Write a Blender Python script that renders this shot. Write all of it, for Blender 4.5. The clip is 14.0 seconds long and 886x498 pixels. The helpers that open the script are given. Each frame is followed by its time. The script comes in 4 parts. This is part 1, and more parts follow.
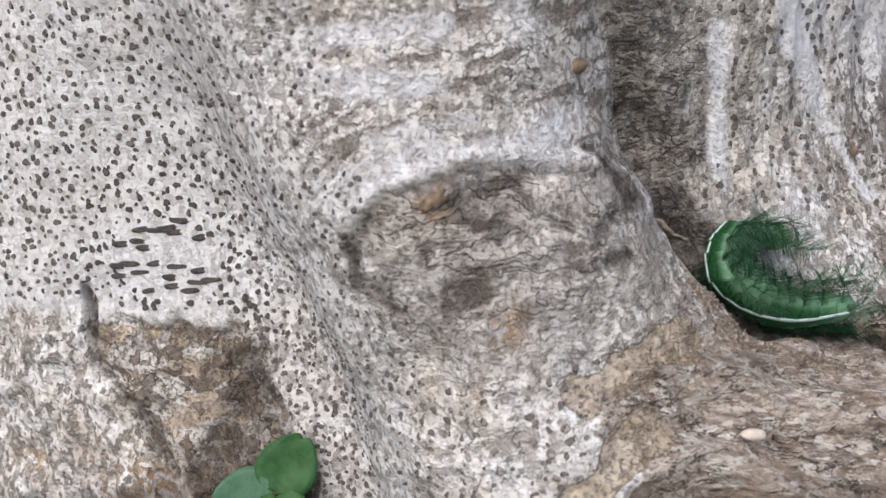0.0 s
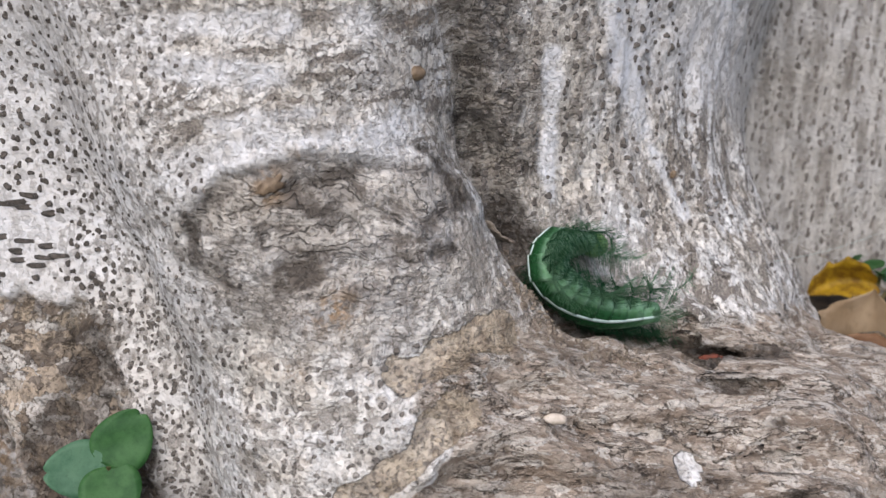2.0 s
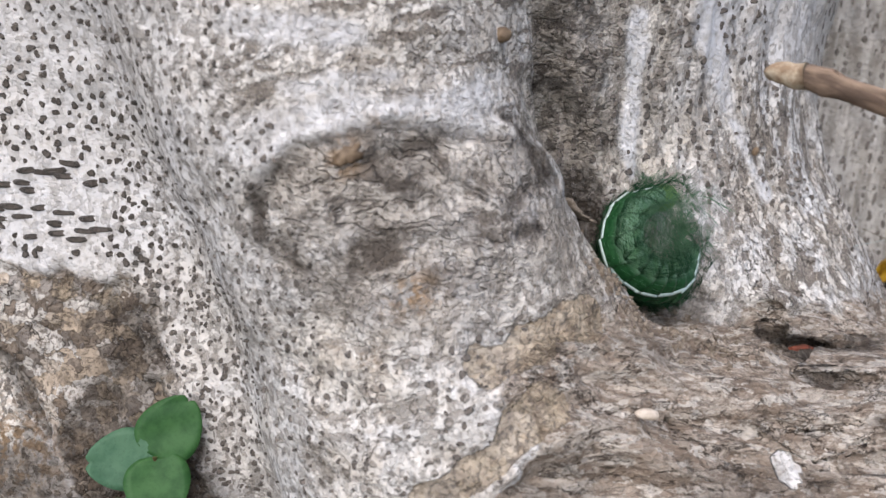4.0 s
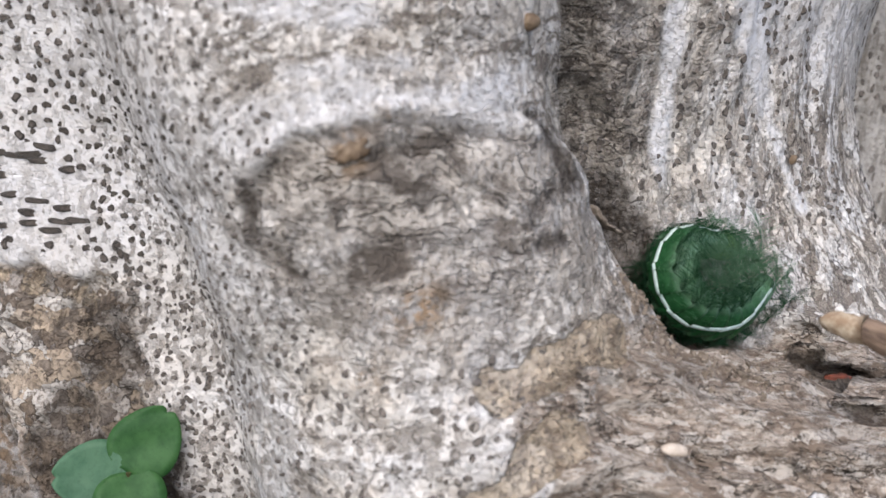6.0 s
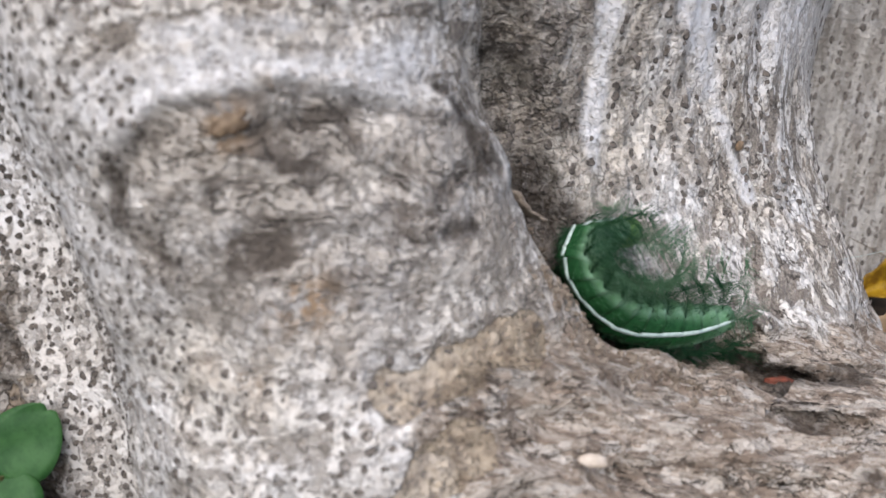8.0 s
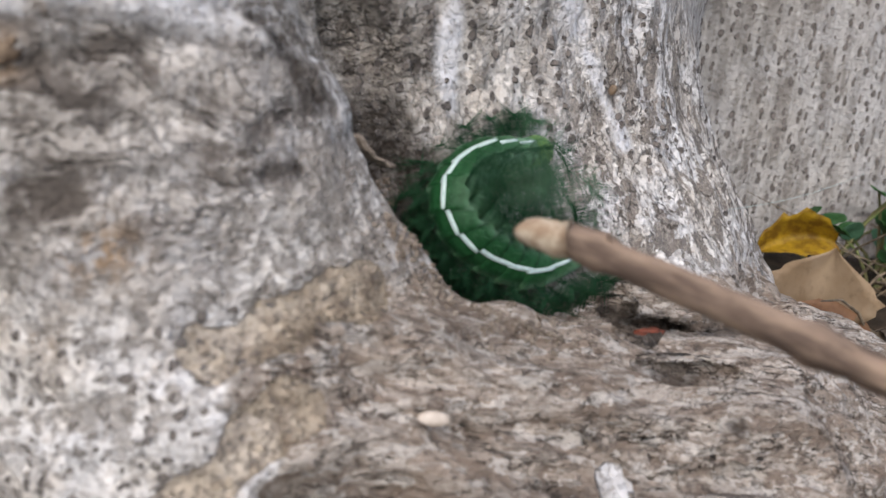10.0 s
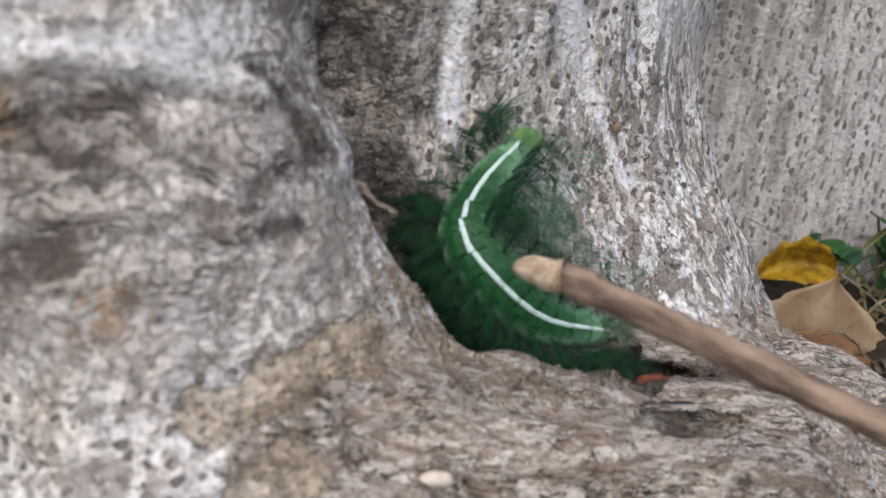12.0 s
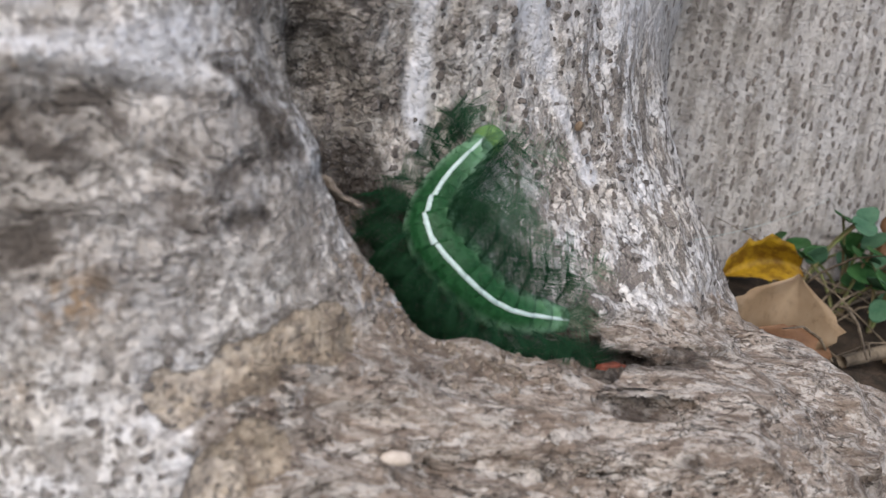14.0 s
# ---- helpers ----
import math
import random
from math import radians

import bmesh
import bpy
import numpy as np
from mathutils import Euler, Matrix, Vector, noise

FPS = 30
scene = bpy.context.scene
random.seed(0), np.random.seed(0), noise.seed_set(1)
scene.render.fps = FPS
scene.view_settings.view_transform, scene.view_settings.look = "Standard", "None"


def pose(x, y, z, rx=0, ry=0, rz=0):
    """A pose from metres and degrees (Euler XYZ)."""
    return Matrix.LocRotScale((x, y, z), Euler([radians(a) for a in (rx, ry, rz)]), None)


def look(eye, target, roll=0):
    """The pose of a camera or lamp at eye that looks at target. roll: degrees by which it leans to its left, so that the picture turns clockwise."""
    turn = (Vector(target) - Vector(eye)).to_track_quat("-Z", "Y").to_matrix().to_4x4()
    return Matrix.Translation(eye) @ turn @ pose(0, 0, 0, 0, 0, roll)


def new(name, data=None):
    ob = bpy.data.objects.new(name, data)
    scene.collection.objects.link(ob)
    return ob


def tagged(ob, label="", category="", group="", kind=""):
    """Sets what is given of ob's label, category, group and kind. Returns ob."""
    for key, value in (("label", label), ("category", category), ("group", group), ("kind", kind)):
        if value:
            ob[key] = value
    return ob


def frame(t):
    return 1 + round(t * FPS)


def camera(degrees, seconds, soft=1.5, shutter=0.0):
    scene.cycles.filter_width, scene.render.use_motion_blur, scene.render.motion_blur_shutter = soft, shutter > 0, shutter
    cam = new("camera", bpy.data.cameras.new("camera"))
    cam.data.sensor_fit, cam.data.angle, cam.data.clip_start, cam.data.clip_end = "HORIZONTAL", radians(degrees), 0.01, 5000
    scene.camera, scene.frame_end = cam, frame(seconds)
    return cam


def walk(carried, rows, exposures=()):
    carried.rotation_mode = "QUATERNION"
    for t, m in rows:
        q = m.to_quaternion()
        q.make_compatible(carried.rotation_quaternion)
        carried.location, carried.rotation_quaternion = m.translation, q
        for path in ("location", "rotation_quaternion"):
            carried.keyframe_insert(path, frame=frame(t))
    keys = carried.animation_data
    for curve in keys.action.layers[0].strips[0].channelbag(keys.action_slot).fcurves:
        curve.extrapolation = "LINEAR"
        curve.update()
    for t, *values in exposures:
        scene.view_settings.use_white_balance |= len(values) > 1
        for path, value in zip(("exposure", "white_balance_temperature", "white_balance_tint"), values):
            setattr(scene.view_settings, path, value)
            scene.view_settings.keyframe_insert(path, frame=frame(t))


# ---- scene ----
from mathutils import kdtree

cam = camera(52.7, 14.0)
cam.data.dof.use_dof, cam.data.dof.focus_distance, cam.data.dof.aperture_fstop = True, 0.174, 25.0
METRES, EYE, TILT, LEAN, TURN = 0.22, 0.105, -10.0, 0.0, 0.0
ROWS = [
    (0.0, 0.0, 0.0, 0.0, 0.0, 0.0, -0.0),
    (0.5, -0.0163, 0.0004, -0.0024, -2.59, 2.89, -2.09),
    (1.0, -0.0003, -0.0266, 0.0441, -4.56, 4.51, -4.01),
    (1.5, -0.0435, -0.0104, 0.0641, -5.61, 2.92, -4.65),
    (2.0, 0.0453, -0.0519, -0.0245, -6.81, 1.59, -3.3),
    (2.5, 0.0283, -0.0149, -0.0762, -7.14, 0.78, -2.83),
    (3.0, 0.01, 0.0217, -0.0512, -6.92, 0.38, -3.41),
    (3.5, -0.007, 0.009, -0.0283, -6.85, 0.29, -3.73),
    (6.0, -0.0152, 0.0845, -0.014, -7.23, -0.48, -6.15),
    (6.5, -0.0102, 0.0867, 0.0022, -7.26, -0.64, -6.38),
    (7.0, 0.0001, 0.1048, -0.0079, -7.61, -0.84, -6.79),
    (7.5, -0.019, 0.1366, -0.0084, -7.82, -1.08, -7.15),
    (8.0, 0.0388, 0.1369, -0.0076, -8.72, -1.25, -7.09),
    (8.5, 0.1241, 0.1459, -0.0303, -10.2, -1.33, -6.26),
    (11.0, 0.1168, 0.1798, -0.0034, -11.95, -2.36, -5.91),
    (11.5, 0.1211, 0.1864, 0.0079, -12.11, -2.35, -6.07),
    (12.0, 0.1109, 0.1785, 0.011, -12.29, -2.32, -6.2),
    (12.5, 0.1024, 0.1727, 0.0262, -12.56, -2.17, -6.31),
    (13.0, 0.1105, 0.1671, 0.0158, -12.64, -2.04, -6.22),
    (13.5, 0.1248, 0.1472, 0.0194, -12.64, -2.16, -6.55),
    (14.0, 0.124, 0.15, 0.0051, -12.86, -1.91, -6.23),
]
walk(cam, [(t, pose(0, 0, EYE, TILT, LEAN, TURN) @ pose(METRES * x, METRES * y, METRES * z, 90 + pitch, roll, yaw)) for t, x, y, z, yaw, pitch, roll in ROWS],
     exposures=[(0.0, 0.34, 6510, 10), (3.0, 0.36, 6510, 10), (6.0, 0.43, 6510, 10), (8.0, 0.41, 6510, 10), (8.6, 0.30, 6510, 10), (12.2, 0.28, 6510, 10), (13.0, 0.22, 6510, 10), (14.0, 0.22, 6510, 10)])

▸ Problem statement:
Write out each line again precisely as it appears, skipping every picture.

▸ Exercise answer:
Write a Blender Python script that renders this shot. Write all of it, for Blender 4.5. The clip is 14.0 seconds long and 886x498 pixels. The helpers that open the script are given. Each frame is followed by its time. The script comes in 4 parts. This is part 1, and more parts follow.
0.0 s
2.0 s
4.0 s
6.0 s
8.0 s
10.0 s
12.0 s
14.0 s
# ---- helpers ----
import math
import random
from math import radians

import bmesh
import bpy
import numpy as np
from mathutils import Euler, Matrix, Vector, noise

FPS = 30
scene = bpy.context.scene
random.seed(0), np.random.seed(0), noise.seed_set(1)
scene.render.fps = FPS
scene.view_settings.view_transform, scene.view_settings.look = "Standard", "None"


def pose(x, y, z, rx=0, ry=0, rz=0):
    """A pose from metres and degrees (Euler XYZ)."""
    return Matrix.LocRotScale((x, y, z), Euler([radians(a) for a in (rx, ry, rz)]), None)


def look(eye, target, roll=0):
    """The pose of a camera or lamp at eye that looks at target. roll: degrees by which it leans to its left, so that the picture turns clockwise."""
    turn = (Vector(target) - Vector(eye)).to_track_quat("-Z", "Y").to_matrix().to_4x4()
    return Matrix.Translation(eye) @ turn @ pose(0, 0, 0, 0, 0, roll)


def new(name, data=None):
    ob = bpy.data.objects.new(name, data)
    scene.collection.objects.link(ob)
    return ob


def tagged(ob, label="", category="", group="", kind=""):
    """Sets what is given of ob's label, category, group and kind. Returns ob."""
    for key, value in (("label", label), ("category", category), ("group", group), ("kind", kind)):
        if value:
            ob[key] = value
    return ob


def frame(t):
    return 1 + round(t * FPS)


def camera(degrees, seconds, soft=1.5, shutter=0.0):
    scene.cycles.filter_width, scene.render.use_motion_blur, scene.render.motion_blur_shutter = soft, shutter > 0, shutter
    cam = new("camera", bpy.data.cameras.new("camera"))
    cam.data.sensor_fit, cam.data.angle, cam.data.clip_start, cam.data.clip_end = "HORIZONTAL", radians(degrees), 0.01, 5000
    scene.camera, scene.frame_end = cam, frame(seconds)
    return cam


def walk(carried, rows, exposures=()):
    carried.rotation_mode = "QUATERNION"
    for t, m in rows:
        q = m.to_quaternion()
        q.make_compatible(carried.rotation_quaternion)
        carried.location, carried.rotation_quaternion = m.translation, q
        for path in ("location", "rotation_quaternion"):
            carried.keyframe_insert(path, frame=frame(t))
    keys = carried.animation_data
    for curve in keys.action.layers[0].strips[0].channelbag(keys.action_slot).fcurves:
        curve.extrapolation = "LINEAR"
        curve.update()
    for t, *values in exposures:
        scene.view_settings.use_white_balance |= len(values) > 1
        for path, value in zip(("exposure", "white_balance_temperature", "white_balance_tint"), values):
            setattr(scene.view_settings, path, value)
            scene.view_settings.keyframe_insert(path, frame=frame(t))


# ---- scene ----
from mathutils import kdtree

cam = camera(52.7, 14.0)
cam.data.dof.use_dof, cam.data.dof.focus_distance, cam.data.dof.aperture_fstop = True, 0.174, 25.0
METRES, EYE, TILT, LEAN, TURN = 0.22, 0.105, -10.0, 0.0, 0.0
ROWS = [
    (0.0, 0.0, 0.0, 0.0, 0.0, 0.0, -0.0),
    (0.5, -0.0163, 0.0004, -0.0024, -2.59, 2.89, -2.09),
    (1.0, -0.0003, -0.0266, 0.0441, -4.56, 4.51, -4.01),
    (1.5, -0.0435, -0.0104, 0.0641, -5.61, 2.92, -4.65),
    (2.0, 0.0453, -0.0519, -0.0245, -6.81, 1.59, -3.3),
    (2.5, 0.0283, -0.0149, -0.0762, -7.14, 0.78, -2.83),
    (3.0, 0.01, 0.0217, -0.0512, -6.92, 0.38, -3.41),
    (3.5, -0.007, 0.009, -0.0283, -6.85, 0.29, -3.73),
    (6.0, -0.0152, 0.0845, -0.014, -7.23, -0.48, -6.15),
    (6.5, -0.0102, 0.0867, 0.0022, -7.26, -0.64, -6.38),
    (7.0, 0.0001, 0.1048, -0.0079, -7.61, -0.84, -6.79),
    (7.5, -0.019, 0.1366, -0.0084, -7.82, -1.08, -7.15),
    (8.0, 0.0388, 0.1369, -0.0076, -8.72, -1.25, -7.09),
    (8.5, 0.1241, 0.1459, -0.0303, -10.2, -1.33, -6.26),
    (11.0, 0.1168, 0.1798, -0.0034, -11.95, -2.36, -5.91),
    (11.5, 0.1211, 0.1864, 0.0079, -12.11, -2.35, -6.07),
    (12.0, 0.1109, 0.1785, 0.011, -12.29, -2.32, -6.2),
    (12.5, 0.1024, 0.1727, 0.0262, -12.56, -2.17, -6.31),
    (13.0, 0.1105, 0.1671, 0.0158, -12.64, -2.04, -6.22),
    (13.5, 0.1248, 0.1472, 0.0194, -12.64, -2.16, -6.55),
    (14.0, 0.124, 0.15, 0.0051, -12.86, -1.91, -6.23),
]
walk(cam, [(t, pose(0, 0, EYE, TILT, LEAN, TURN) @ pose(METRES * x, METRES * y, METRES * z, 90 + pitch, roll, yaw)) for t, x, y, z, yaw, pitch, roll in ROWS],
     exposures=[(0.0, 0.34, 6510, 10), (3.0, 0.36, 6510, 10), (6.0, 0.43, 6510, 10), (8.0, 0.41, 6510, 10), (8.6, 0.30, 6510, 10), (12.2, 0.28, 6510, 10), (13.0, 0.22, 6510, 10), (14.0, 0.22, 6510, 10)])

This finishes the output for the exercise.